## start

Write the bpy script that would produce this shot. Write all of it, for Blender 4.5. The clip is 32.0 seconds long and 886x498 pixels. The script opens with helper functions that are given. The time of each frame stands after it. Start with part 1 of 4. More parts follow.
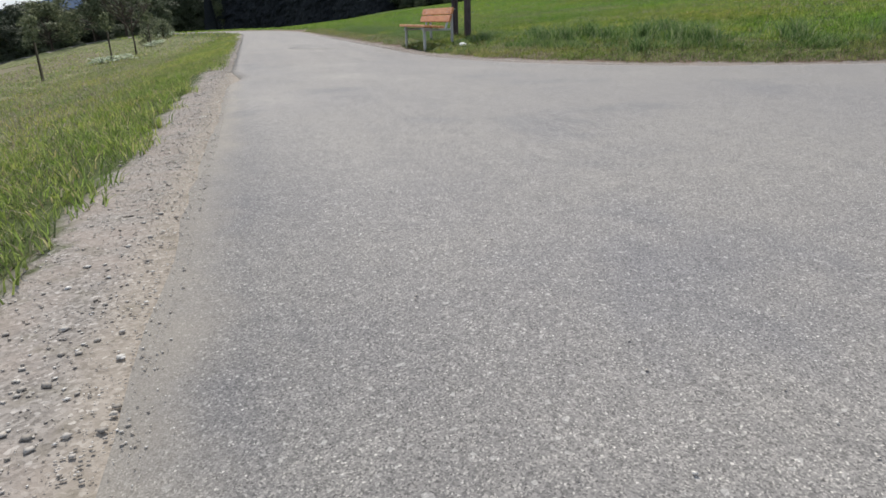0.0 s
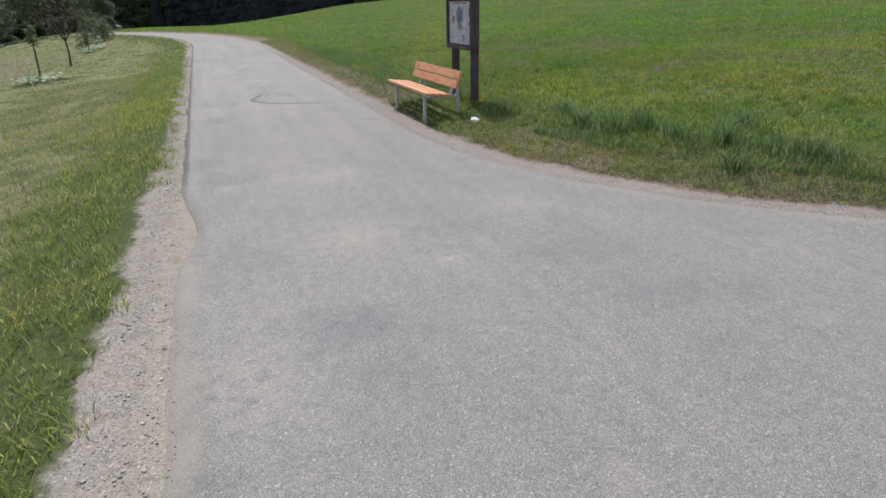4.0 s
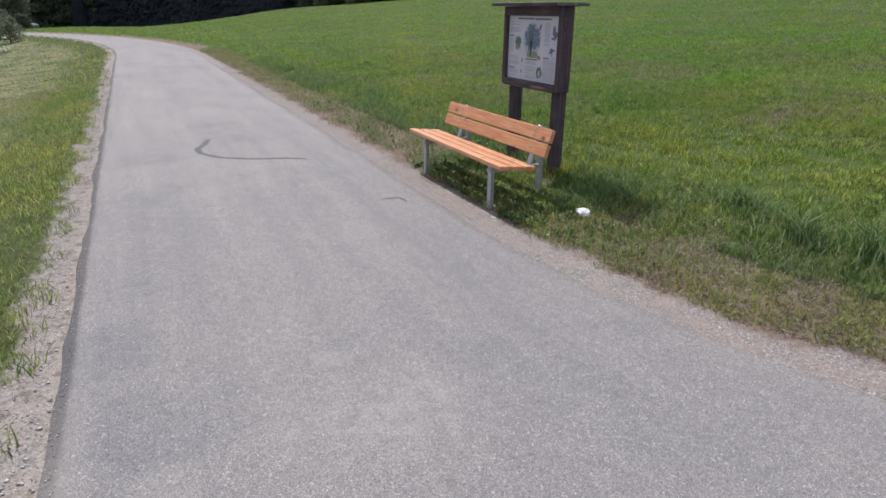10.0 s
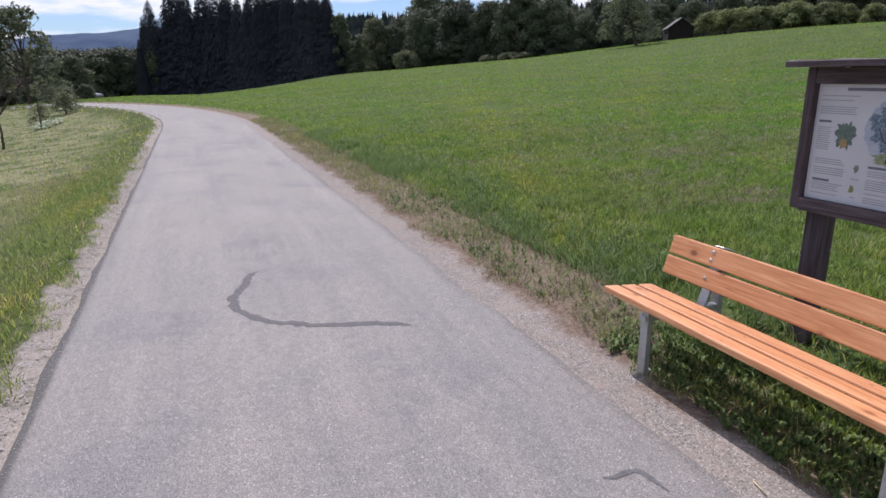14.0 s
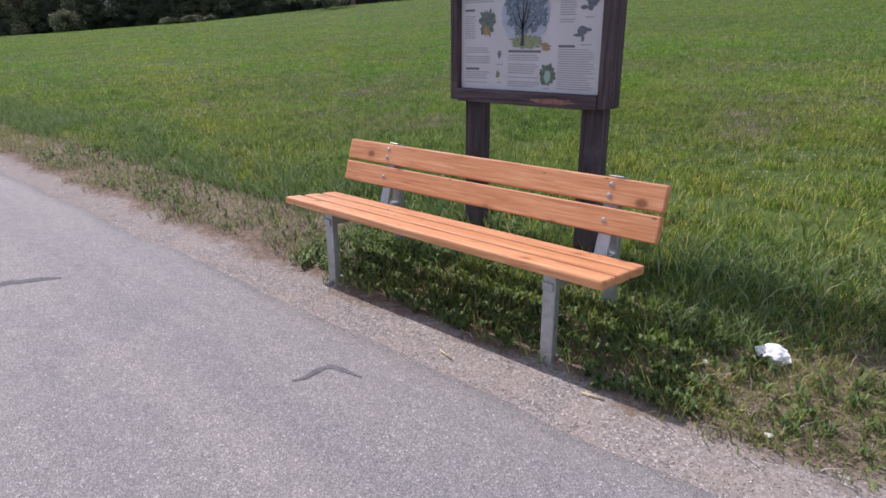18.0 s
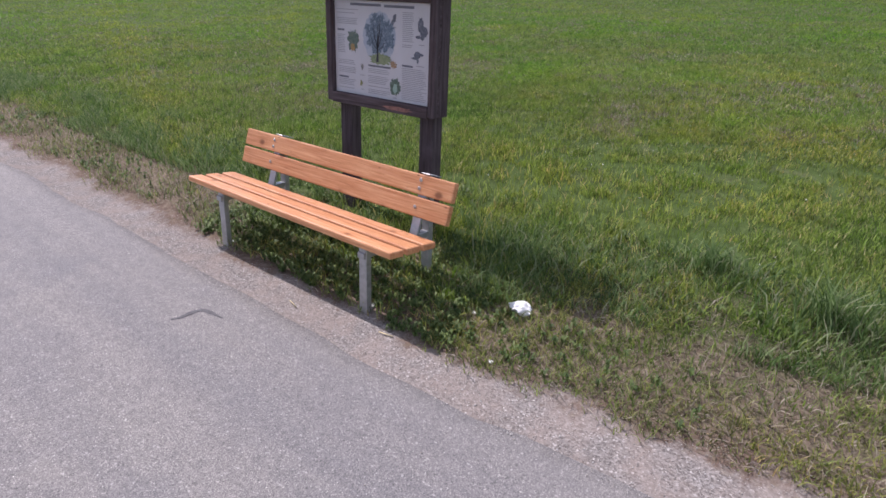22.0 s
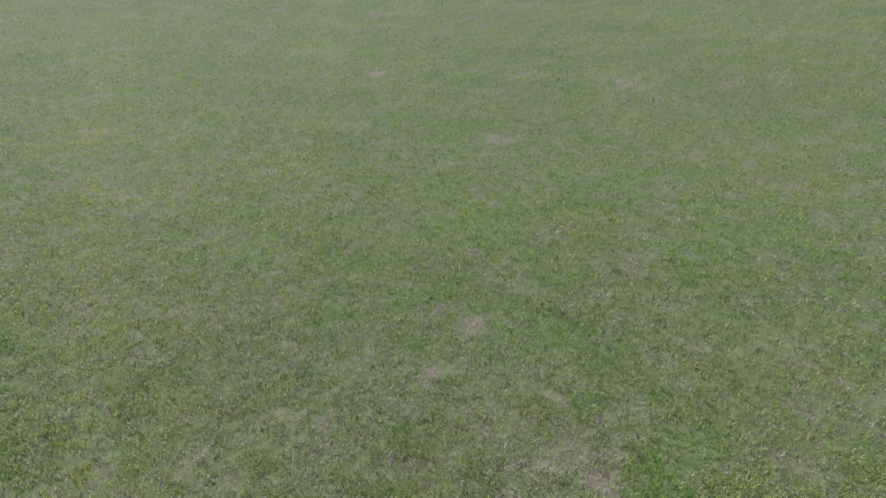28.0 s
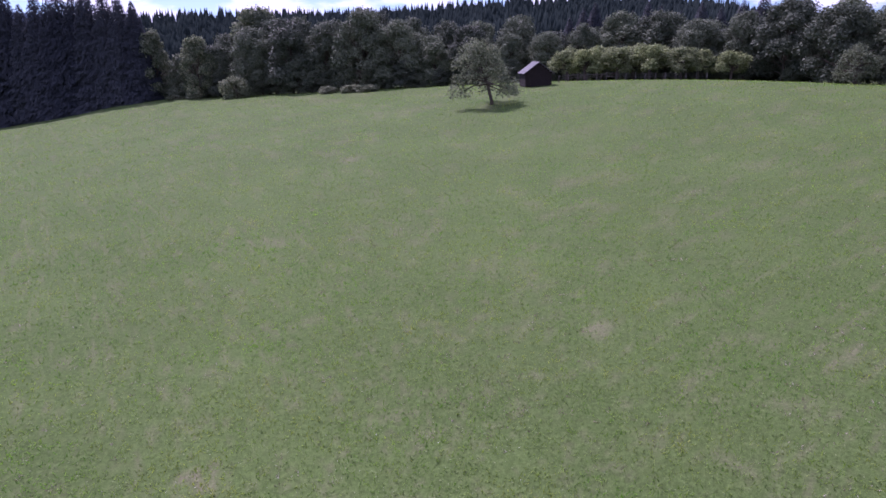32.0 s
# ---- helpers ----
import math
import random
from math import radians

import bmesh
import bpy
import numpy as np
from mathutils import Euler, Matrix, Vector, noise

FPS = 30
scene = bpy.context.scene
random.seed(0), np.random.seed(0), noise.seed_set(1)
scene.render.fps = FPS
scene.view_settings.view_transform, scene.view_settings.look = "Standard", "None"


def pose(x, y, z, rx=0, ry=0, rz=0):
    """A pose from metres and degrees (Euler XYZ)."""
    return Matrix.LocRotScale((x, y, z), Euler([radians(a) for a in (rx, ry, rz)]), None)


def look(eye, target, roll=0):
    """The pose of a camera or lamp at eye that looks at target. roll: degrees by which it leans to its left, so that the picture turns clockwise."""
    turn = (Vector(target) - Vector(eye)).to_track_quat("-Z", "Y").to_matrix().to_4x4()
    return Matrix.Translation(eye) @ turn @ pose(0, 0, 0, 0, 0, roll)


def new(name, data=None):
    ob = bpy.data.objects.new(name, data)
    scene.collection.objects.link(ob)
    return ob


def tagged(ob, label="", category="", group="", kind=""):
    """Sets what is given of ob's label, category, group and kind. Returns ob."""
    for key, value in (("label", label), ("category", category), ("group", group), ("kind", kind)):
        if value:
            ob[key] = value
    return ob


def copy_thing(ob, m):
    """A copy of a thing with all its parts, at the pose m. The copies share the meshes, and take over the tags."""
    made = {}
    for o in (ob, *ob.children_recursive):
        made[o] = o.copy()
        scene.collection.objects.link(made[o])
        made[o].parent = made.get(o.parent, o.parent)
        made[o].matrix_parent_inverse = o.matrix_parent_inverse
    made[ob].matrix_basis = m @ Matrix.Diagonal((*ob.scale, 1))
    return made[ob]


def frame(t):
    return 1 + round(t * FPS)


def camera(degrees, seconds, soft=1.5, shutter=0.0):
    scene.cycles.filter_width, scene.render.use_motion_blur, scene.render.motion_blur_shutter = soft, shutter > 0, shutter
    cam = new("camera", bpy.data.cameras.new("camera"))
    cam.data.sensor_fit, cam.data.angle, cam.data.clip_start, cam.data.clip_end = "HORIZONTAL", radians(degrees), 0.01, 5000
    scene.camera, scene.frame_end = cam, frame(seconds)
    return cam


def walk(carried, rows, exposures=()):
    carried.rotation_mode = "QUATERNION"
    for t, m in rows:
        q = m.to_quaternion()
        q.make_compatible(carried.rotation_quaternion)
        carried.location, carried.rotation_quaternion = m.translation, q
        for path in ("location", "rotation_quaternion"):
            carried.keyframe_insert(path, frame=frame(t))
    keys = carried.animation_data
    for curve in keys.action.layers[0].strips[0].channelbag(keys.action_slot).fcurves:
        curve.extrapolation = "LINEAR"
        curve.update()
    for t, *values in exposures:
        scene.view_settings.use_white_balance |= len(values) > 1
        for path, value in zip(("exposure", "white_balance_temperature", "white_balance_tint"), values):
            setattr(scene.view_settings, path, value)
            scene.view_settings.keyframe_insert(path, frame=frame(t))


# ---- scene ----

## end

> _What is required_:
Images should not appear in the copy; retype the listing above exactly.

> _Expected answer_:
Write the bpy script that would produce this shot. Write all of it, for Blender 4.5. The clip is 32.0 seconds long and 886x498 pixels. The script opens with helper functions that are given. The time of each frame stands after it. Start with part 1 of 4. More parts follow.
0.0 s
4.0 s
10.0 s
14.0 s
18.0 s
22.0 s
28.0 s
32.0 s
# ---- helpers ----
import math
import random
from math import radians

import bmesh
import bpy
import numpy as np
from mathutils import Euler, Matrix, Vector, noise

FPS = 30
scene = bpy.context.scene
random.seed(0), np.random.seed(0), noise.seed_set(1)
scene.render.fps = FPS
scene.view_settings.view_transform, scene.view_settings.look = "Standard", "None"


def pose(x, y, z, rx=0, ry=0, rz=0):
    """A pose from metres and degrees (Euler XYZ)."""
    return Matrix.LocRotScale((x, y, z), Euler([radians(a) for a in (rx, ry, rz)]), None)


def look(eye, target, roll=0):
    """The pose of a camera or lamp at eye that looks at target. roll: degrees by which it leans to its left, so that the picture turns clockwise."""
    turn = (Vector(target) - Vector(eye)).to_track_quat("-Z", "Y").to_matrix().to_4x4()
    return Matrix.Translation(eye) @ turn @ pose(0, 0, 0, 0, 0, roll)


def new(name, data=None):
    ob = bpy.data.objects.new(name, data)
    scene.collection.objects.link(ob)
    return ob


def tagged(ob, label="", category="", group="", kind=""):
    """Sets what is given of ob's label, category, group and kind. Returns ob."""
    for key, value in (("label", label), ("category", category), ("group", group), ("kind", kind)):
        if value:
            ob[key] = value
    return ob


def copy_thing(ob, m):
    """A copy of a thing with all its parts, at the pose m. The copies share the meshes, and take over the tags."""
    made = {}
    for o in (ob, *ob.children_recursive):
        made[o] = o.copy()
        scene.collection.objects.link(made[o])
        made[o].parent = made.get(o.parent, o.parent)
        made[o].matrix_parent_inverse = o.matrix_parent_inverse
    made[ob].matrix_basis = m @ Matrix.Diagonal((*ob.scale, 1))
    return made[ob]


def frame(t):
    return 1 + round(t * FPS)


def camera(degrees, seconds, soft=1.5, shutter=0.0):
    scene.cycles.filter_width, scene.render.use_motion_blur, scene.render.motion_blur_shutter = soft, shutter > 0, shutter
    cam = new("camera", bpy.data.cameras.new("camera"))
    cam.data.sensor_fit, cam.data.angle, cam.data.clip_start, cam.data.clip_end = "HORIZONTAL", radians(degrees), 0.01, 5000
    scene.camera, scene.frame_end = cam, frame(seconds)
    return cam


def walk(carried, rows, exposures=()):
    carried.rotation_mode = "QUATERNION"
    for t, m in rows:
        q = m.to_quaternion()
        q.make_compatible(carried.rotation_quaternion)
        carried.location, carried.rotation_quaternion = m.translation, q
        for path in ("location", "rotation_quaternion"):
            carried.keyframe_insert(path, frame=frame(t))
    keys = carried.animation_data
    for curve in keys.action.layers[0].strips[0].channelbag(keys.action_slot).fcurves:
        curve.extrapolation = "LINEAR"
        curve.update()
    for t, *values in exposures:
        scene.view_settings.use_white_balance |= len(values) > 1
        for path, value in zip(("exposure", "white_balance_temperature", "white_balance_tint"), values):
            setattr(scene.view_settings, path, value)
            scene.view_settings.keyframe_insert(path, frame=frame(t))


# ---- scene ----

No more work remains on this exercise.